6100 sayılı Hukuk Muhakemeleri Kanunu’nun 297/son maddesindeki: “Hükmün sonuç kısmında, gerekçeye ait herhangi bir söz tekrar edilmeksizin, taleplerden her biri hakkında verilen hükümle, taraflara yüklenen borç ve tanınan hakların, sıra numarası altında; açık, şüphe ve tereddüt uyandırmayacak şekilde gösterilmesi gereklidir” hükmü uyarınca hüküm fıkrasının infaza elverişli ve açık olması gerekmektedir.
Hükümler, davayı esastan çözümleyen, taraflar arasındaki uyuşmazlığı sona erdiren nihai kararlardır. Hüküm ile taraflar arasındaki uyuşmazlık sona erer ve hüküm kesinleşince artık o uyuşmazlık hakkında yeni bir dava açılamaz. HMK"nun 297/son maddesi gereğince hüküm fıkrasının açık olması taraflara bahşedilen vazife ve haklar, şüphe ve tereddüt uyandırmayacak biçimde yazılmalı, hüküm infazı kabil olmalıdır. Dava açıldığı tarihteki şartlara göre karara bağlanmalı, şarta bağlı ve terditli hüküm kurulmamalı, hüküm fıkrasında asıl taleple birlikte yardımcı talepler hakkında da karar verilmelidir.
Somut olayda, gerekçeli kararın “gerekçe” kısmında davacının davalı idare nezdinde sezonluk olarak ...... aylarında ve ayda 30 gün üzerinden çalıştığı belirtilmekle birlikte hükmün sonuç kısmında davacının davalı idare nezdinde geçen hizmet süreleri içerisinde hangi aylarda çalıştığının belirtilmediği anlaşılmakla verilen kararın yeterince açık ve anlaşılır olmadığı, infaz kabiliyetinin bulunmadığı anlaşılmaktadır.
Ne var ki bu yanlışlığın giderilmesinin yeniden yargılamayı gerektirmediği anlaşıldığından hüküm bozulmamalı H.M.K."nın 370/2. maddesi uyarınca düzeltilerek onanmalıdır.
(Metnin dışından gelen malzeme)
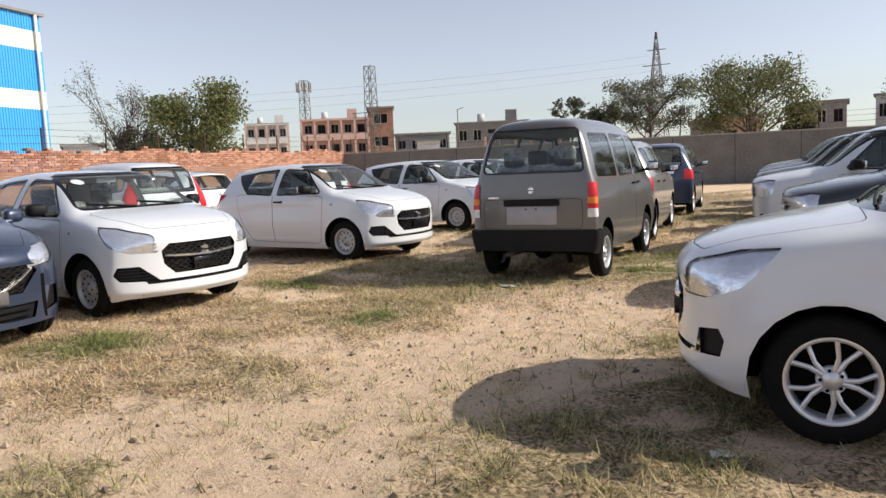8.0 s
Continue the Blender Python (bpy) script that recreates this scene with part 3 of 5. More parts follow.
def hatch_spec(rim, black):
    """Small rounded hatchback, 3.85 m long."""
    fog = [(0.46, 0.375), (0.79, 0.395), (0.83, 0.46), (0.8, 0.535), (0.64, 0.535)] if black else [(0.6, 0.36), (0.79, 0.385), (0.81, 0.47), (0.78, 0.525), (0.64, 0.5)]
    return dict(
        name="hatchback_car", level=3, swell=0.02, spoiler=(-1.2, -1.6, 0.46), slats=(0.52, 0.79, (0.41, 0.44, 0.47, 0.5)) if black else (0.0, 0.0, ()), wheel=0.31, wb=2.45, track=0.855, tyre_w=0.185, arch=0.372, rf=0.36, rr=0.26, rim=rim, black_trim=black, clear=0.17, high=1.53, belt=1.04,
        stations=[(2.03, 0.22, 0.68, 0.76, 0.6, 0.79, 0.82), (1.97, 0.19, 0.8, 0.865, 0.66, 0.89, 0.845), (1.72, 0.19, 0.895, 0.95, 0.69, 0.985, 0.87), (1.38, 0.19, 0.965, 1.01, 0.71, 1.045, 0.875),
                  (1.08, 0.19, 1.0, 1.045, 0.725, 1.085, 0.872), (0.98, 0.19, 1.01, 1.07, 0.725, 1.12, 0.87), (0.7, 0.19, 1.02, 1.27, 0.68, 1.33, 0.868), (0.4, 0.19, 1.02, 1.43, 0.63, 1.475, 0.868), (0.25, 0.19, 1.02, 1.462, 0.615, 1.503, 0.868),
                  (-0.3, 0.19, 1.025, 1.482, 0.6, 1.522, 0.868), (-0.85, 0.19, 1.035, 1.455, 0.58, 1.5, 0.873), (-1.28, 0.2, 1.05, 1.41, 0.55, 1.46, 0.878), (-1.45, 0.21, 1.05, 1.37, 0.54, 1.425, 0.875), (-1.56, 0.22, 1.045, 1.26, 0.54, 1.3, 0.868), (-1.66, 0.24, 1.03, 1.13, 0.56, 1.17, 0.86),
                  (-1.73, 0.27, 0.97, 1.06, 0.58, 1.09, 0.84), (-1.82, 0.28, 0.86, 0.95, 0.6, 0.98, 0.815), (-1.85, 0.32, 0.74, 0.84, 0.6, 0.86, 0.79)],
        glass=[("side_window", [(0.73, 1.05), (0.34, 1.385), (-0.13, 1.415), (-0.15, 1.035)], "y", 1, upper),
               ("side_window", [(-0.3, 1.035), (-0.29, 1.415), (-0.8, 1.385), (-0.87, 1.07)], "y", 1, upper),
               ("windscreen", [(-0.69, 1.105), (0.69, 1.105), (0.56, 1.455), (-0.56, 1.455)], "x", 1, lambda c: c.z > 1.06 and c.x > 0.1),
               ("rear_window", [(-0.56, 1.1), (0.56, 1.1), (0.46, 1.39), (-0.46, 1.39)], "x", -1, lambda c: c.z > 1.05 and c.x < -0.9)],
        pillars=[[(0.9, 1.045), (0.44, 1.42), (0.31, 1.42), (0.7, 1.04)], [(-0.13, 1.03), (-0.12, 1.43), (-0.31, 1.43), (-0.32, 1.03)], [(-0.86, 1.06), (-0.79, 1.4), (-1.22, 1.36), (-1.0, 1.16)]] if not black else [[(-0.86, 1.06), (-0.79, 1.4), (-1.22, 1.36), (-1.0, 1.16)]],
        insets=[("headlight", [(1.99, 0.655), (1.99, 0.76), (1.85, 0.85), (1.62, 0.915), (1.44, 0.935), (1.5, 0.86), (1.62, 0.74), (1.8, 0.665)], "y", 1, 0, "lens", "clear swept-back headlamp", lambda c: abs(c.y) > 0.5),
                ("tail_lamp", [(-1.27, 1.045), (-1.27, 0.99), (-1.5, 0.9), (-1.62, 0.81), (-1.9, 0.81), (-1.9, 0.97), (-1.55, 1.05)], "y", 1, 0.01, "red", "red wrap-round tail lamp", lambda c: c.x < -1.2 and abs(c.y) > 0.5),
                ("grille", [(-0.33, 0.44), (0.33, 0.44), (0.43, 0.54), (0.45, 0.67), (0.38, 0.74), (-0.38, 0.74), (-0.45, 0.67), (-0.43, 0.54)], "x", 1, -0.03, "gloss_black", "black grille opening", lambda c: c.x > 1.5),
                ("air_intake", [(-0.58, 0.355), (0.58, 0.355), (0.6, 0.388), (-0.6, 0.388)], "x", 1, -0.03, "black", "", lambda c: c.x > 1.5),
                ("fog_lamp_recess", fog, "x", 1, -0.03, "black", "", lambda c: c.x > 1.3),
                ("fog_lamp_recess", mirror_y(fog), "x", 1, -0.03, "black", "", lambda c: c.x > 1.3),
                ("rear_bumper_insert", [(-0.6, 0.3), (0.6, 0.3), (0.55, 0.42), (-0.55, 0.42)], "x", -1, -0.01, "black", "", lambda c: c.x < -1.5)],
        panels=[("front_door", [(0.82, 0.99), (0.78, 0.33), (0.72, 0.28), (-0.21, 0.28), (-0.24, 1.03)], "y", 1, None),
                ("rear_door", [(-0.25, 1.03), (-0.22, 0.28), (-0.7, 0.3), (-0.86, 0.5), (-1.0, 0.75), (-1.06, 1.04)], "y", 1, None),
                ("bonnet", [(1.82, -0.5), (1.89, -0.25), (1.91, 0), (1.89, 0.25), (1.82, 0.5), (1.4, 0.66), (1.08, 0.68), (1.08, -0.68), (1.4, -0.66)], "z", 1, lambda c: c.z > 0.75)],
        seats=[(0.05, 0.36, 0.46, True, True), (0.05, -0.36, 0.46, True, True), (-0.75, 0, 1.2, False, True)], seat_z=0.42, dash=0.72, mirror=(0.6, 1.1), mirror_in=(0.3, 1.36),
        handles=[(-0.1, 0.915)], flap=(-1.36, 0.9, 0.075), wipers=[(-0.1, -0.6), (0.45, -0.05)], wiper_z=1.1, **({"repeater": (1.0, 0.87)} if black else {}),
        badges=[(1, 0.645, 0.085, "chrome"), (-1, 0.95, 0.08, "chrome")],
        plates=[(1, -0.14, 0.14, 0.465, 0.575, "gloss_black", "plate_holder", 0.015), (-1, -0.25, 0.25, 0.62, 0.74, "plate", "number_plate", 0.008)],
        bars=[(0.47, 0.715, 0.36, 0.38, "mesh"), (0.588, 0.618, 0.415, 0.02, "chrome")])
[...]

SONUÇ: Yukarıda açıklanan nedenlerle; hüküm fıkrasının ikinci bendi tamamen silinerek yerine gelmek üzere;
“ 2- Davacının davalı ... İşletme Müdürlüğü nezdinde;
01/04/2004-30/09/2004 tarihleri arasında ayda 30 gün üzerinden 180 gün,
01/04/2005-30/09/2005 tarihleri arasında ayda 30 gün üzerinden 180 gün,
01/04/2006-30/09/2006 tarihleri arasında ayda 30 gün üzerinden 180 gün,
01/04/2007-30/09/2007 tarihleri arasında ayda 30 gün üzerinden 180 gün,
01/04/2008-30/09/2008 tarihleri arasında ayda 30 gün üzerinden 180 gün,
01/04/2009-30/09/2009 tarihleri arasında ayda 30 gün üzerinden 180 gün,
01/04/2010-30/09/2010 tarihleri arasında ayda 30 gün üzerinden 180 gün,
01/04/2011-30/09/2011 tarihleri arasında ayda 30 gün üzerinden 180 gün,
01/04/2012-30/09/2012 tarihleri arasında ayda 30 gün üzerinden 180 gün olmak üzere toplam 1.620 gün hizmet akdine tabi olarak çalıştığının tespitine” rakam ve sözcüklerinin yazılmasına ve hükmün düzeltilmiş bu şekli ile ONANMASINA, temyiz harcının istek halinde davalılardan ..."ne iadesine, 27/12/2018 gününde oybirliğiyle karar verildi.